I assume the webcam is fairly hi-res. If you're going to downsample a lot, it may be better to randomly sample each chunk a few times, rather than sum the entire thing. Other than that it really shouldn't be an expensive operation. Of course this assumes what your intended use is. What are you trying to do OP?
Bentley Collins
The camera is 640x480. I considered your technique, but the issue is that I have a range of distances I want to look at. Range 1 is the porch. Range 2 is the yard. Range 3 is a road beyond the yard. Because of this, I'd have to work multiple layers of the image.

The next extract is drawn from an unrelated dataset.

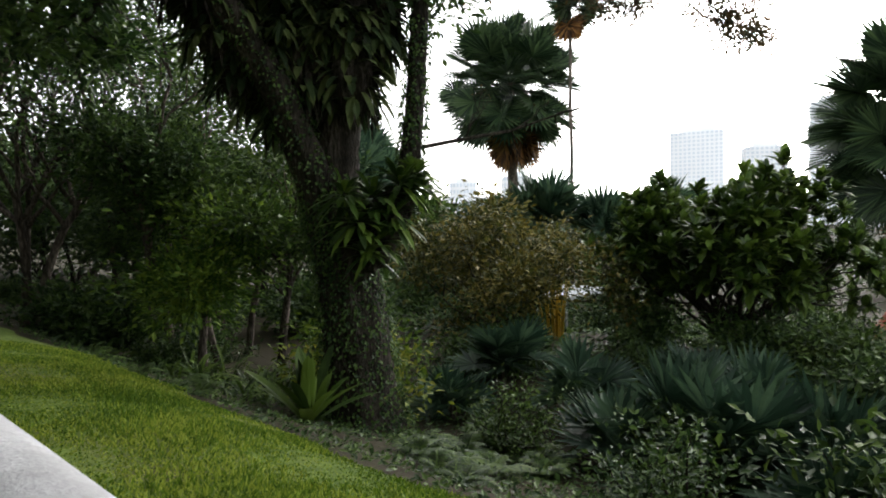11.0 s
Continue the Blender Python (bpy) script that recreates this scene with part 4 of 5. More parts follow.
plant(wood_b, [(5.8, 37, 20, 1.0), (5.6, 48, 350, 1.1), (5.0, 54, 10, 1.1), (4.8, 60, 340, 1.1), (4.6, 66, 10, 1.1), (4.6, 74, 320, 1.1), (8.5, 40, 200, 1.1)])
plant(wood_a, [(7, 80, 300, 1.8), (2, 112, 40, 2.2), (-8, 106, 170, 2.2), (10, 104, 280, 2.2), (-16, 70, 30, 2.0), (-13, 55, 200, 1.9), (-20, 98, 100, 2.3)])
plant(wood_c, [(13.5, 52.0, 90, 0.9), (16, 47, 300, 0.9), (7.5, 66, 200, 1.0), (21, 62, 60, 1.1), (-12.5, 38, 250, 1.05), (-11, 30, 20, 1.0), (-9.5, 48, 80, 1.0), (-8.5, 60, 310, 1.0), (-11, 72, 60, 1.1), (-8, 84, 160, 1.1), (-15, -1, 10, 1.2), (-12, 10, 100, 1.1), (30, 76, 10, 1.2), (27, 72, 70, 1.2), (4.5, 84, 30, 1.0), (3.5, 93, 100, 1.0), (-5.5, 95, 210, 1.0), (0, 97, 300, 1.0), (-8.5, 92, 300, 1.0), (-2.5, 94, 40, 1.6), (2.0, 96, 130, 1.7), (-0.5, 101, 220, 2.0)])
for at, h, sp, leaf in (((12.2, 35.2), 10.5, 2.8, M_LEAF_MID), ((14.6, 37.4), 11.5, 3.0, M_LEAF_DEEP), ((13.2, 33.2), 8.5, 2.4, M_LEAF_MID), ((15.6, 41.0), 12.0, 3.0, M_LEAF_MID), ((17.0, 43.5), 12.5, 3.0, M_LEAF_DEEP), ((10.9, 33.4), 5.0, 1.6, M_LEAF_FRESH), ((18.0, 44.5), 12.0, 3.2, M_LEAF_DEEP), ((20.0, 51.0), 14.0, 3.6, M_LEAF_DEEP), ((12.9, 41.5), 14.0, 3.4, M_LEAF_DEEP), ((14.2, 48.0), 15.0, 3.6, M_LEAF_DEEP), ((17.0, 53.0), 16.0, 4.0, M_LEAF_DEEP), ((11.4, 36.2), 14.0, 2.8, M_LEAF_DEEP), ((14.8, 40.8), 15.0, 2.8, M_LEAF_DEEP), ((12.4, 38.0), 14.0, 3.0, M_LEAF_MID)):
    tree("slim_tree", "slim woodland tree with thin upright trunk and light foliage", at, h, sp, M_BARK, leaf, 0.2, 80, 0.13, 0.36, 3, cloud=0.8, group="slim woodland trees", rise=0.6)
canopy = tree("canopy_tree", "high-crowned woodland tree with a long bare trunk", (6.6, 47.0), 17.0, 6.0, M_BARK_DARK, M_LEAF_MID, 0.26, 32, 0.2, 0.58, 3, cloud=1.1, group="canopy trees", rise=0.35)
plant(canopy, [(7.0, 55, 250, 1.05), (6.6, 63, 300, 1.05), (-6.4, 46, 90, 1.0), (-6.0, 58, 210, 1.1), (-5.6, 70, 330, 1.2), (5.2, 78, 45, 1.2), (5.6, 48, 190, 1.0), (-5.8, 82, 120, 1.2)])
# trees arching over the walk, mostly out of view, added to block sky light
for at, h, sp in (((-6.8, 1.0), 12.0, 7.5), ((-7.6, 11.0), 13.0, 7.5), ((-5.5, -9.0), 12.0, 7.5), ((-7.6, 19.0), 12.5, 6.5), ((-7.0, 26.0), 14.0, 7.0), ((-6.6, 14.5), 13.0, 7.0), ((-8.6, 6.5), 13.0, 7.0), ((-8.2, 34.0), 15.0, 7.0)):
    tree("shade_tree", "broad tree, mostly out of view, added to shade the walk", at, h, sp, M_BARK_DARK, M_LEAF_DEEP, 0.32, 190, 0.26, 0.46, 3, cloud=1.2, group="shade trees", up=0.08)
def feathery_tree(x, y, height, reach):
    """Long limbs that droop at their ends, with flat sprays of small leaflets."""
    ob = thing("feathery_tree", "spreading tree with low feathery bright green sprays over the lawn", "tree", "feathery trees", (x, y, gz(x, y) - 0.05))
    wood, tips = Shape(), []
    pts, d = limb(wood, (0, 0, -0.2), (0.05, 0, 1), height, 0.2, 0.07, 0.15, 8, 0, 9)
    for k in range(17):
        a = k * 2.399 + rng.normal(0, 0.2)
        p = pts[3 + k % 6]
        q, e = limb(wood, p, (math.cos(a), math.sin(a), 0.5), reach * (0.7 + 0.4 * rng.random()), 0.06, 0.015, 0.2, 9, 0.085, 6)
        for i in range(2, 10):
            for sgn in (-1, 1):
                side = unit(np.cross(e, (0, 0, sgn * 1.0)) + 0.6 * e + rng.normal(0, 0.15, 3))
                w, we = limb(wood, q[i], side, 0.5 + 0.6 * rng.random(), 0.012, 0.004, 0.2, 3, 0.12, 4)
                tips += [(v, we) for v in w[1:]]
    part("trunk", wood, M_BARK_DARK, ob)
    cr = Shape()
    leaf_cloud(cr, tips, 26, 0.24, 0.11, 0.3, 0.0, 0.34, 0.5)
    part("crown", cr, M_LEAF_FRESH, ob)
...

I'll upload a 640x480 picture in a minute to give an idea of what I'm wanting to look at.
Nicholas Scott
This guy has a good idea of dividing the image into chunks. If your image is 640x480 then 40x40 pixel chunks will divide it into 16x12 chunks. I'm not so sure I agree with the idea of down sampling by averaging chunks. It may work but if it is too costly, then go with subsampling by checking the center square of nxn pixels for each 40x40 block. For example, maybe the center 2x2 pixels. Thus you would be checking 16*12*4 = 768 pixels. Then for each 2x2 center square, keep track of the running median (for some time window size of n frames) of the sum of those pixels, perhaps with a skiplist rhettinger.wordpress.com/tag/running-median/ Use this to calculate Median Absolute Deviation (MAD) every few frames. The idea is to have the algorithm that is running be light enough that it can still run fully when something is detected and you need to add on more computations. Once MAD detects an outlier in one or more of the center 2x2 squares of some blocks, increase the inner square size to 4x4 for those blocks. To be able to do this means you need previous image frames as far back as n (the window size) stored in main memory and you would need to pull required pixels up. Also, stop deleting old frames at this point so you have a window or partial window of old frames without the intruder in them as reference. Once the blob of outliers is determined to be of critical mass, trigger some alarm functions that send a text message to you or something. Also, the critical mass should exist for a certain period of time to avoid being triggered by a light flash (lightning or passing car). One downside to this method is that an intruder could get past it by moving very very slowly.
Jace Allen
Just thought of how to get around the slo-mo intruder. Use every 1000th frame in calculating your running median, and store every 1000th frame for the n frames making up your moving window size. So you will be checking the center 2x2 pixel square for every block for every frame, but only storing the new pixel sum values if it is the 1000th frame since the last was stored, and deleting the first in the current window.
Jaxon Ramirez
Also, if a data structure like a slip list is too big to use for each block of pixels, then rather then getting the median, just use a rolling mean which just requires storing a window of n values and the current sum, S. New sum is S = S-x+y where x is oldest value and y is newest. Then mean = S/n. This method will be more sensitive to outliers though.
Isaiah Wood
Forgot to say, that the running mean will be constant time calculation for each frame while the running median will be log n. So probably just go with Average Absolute Deviation.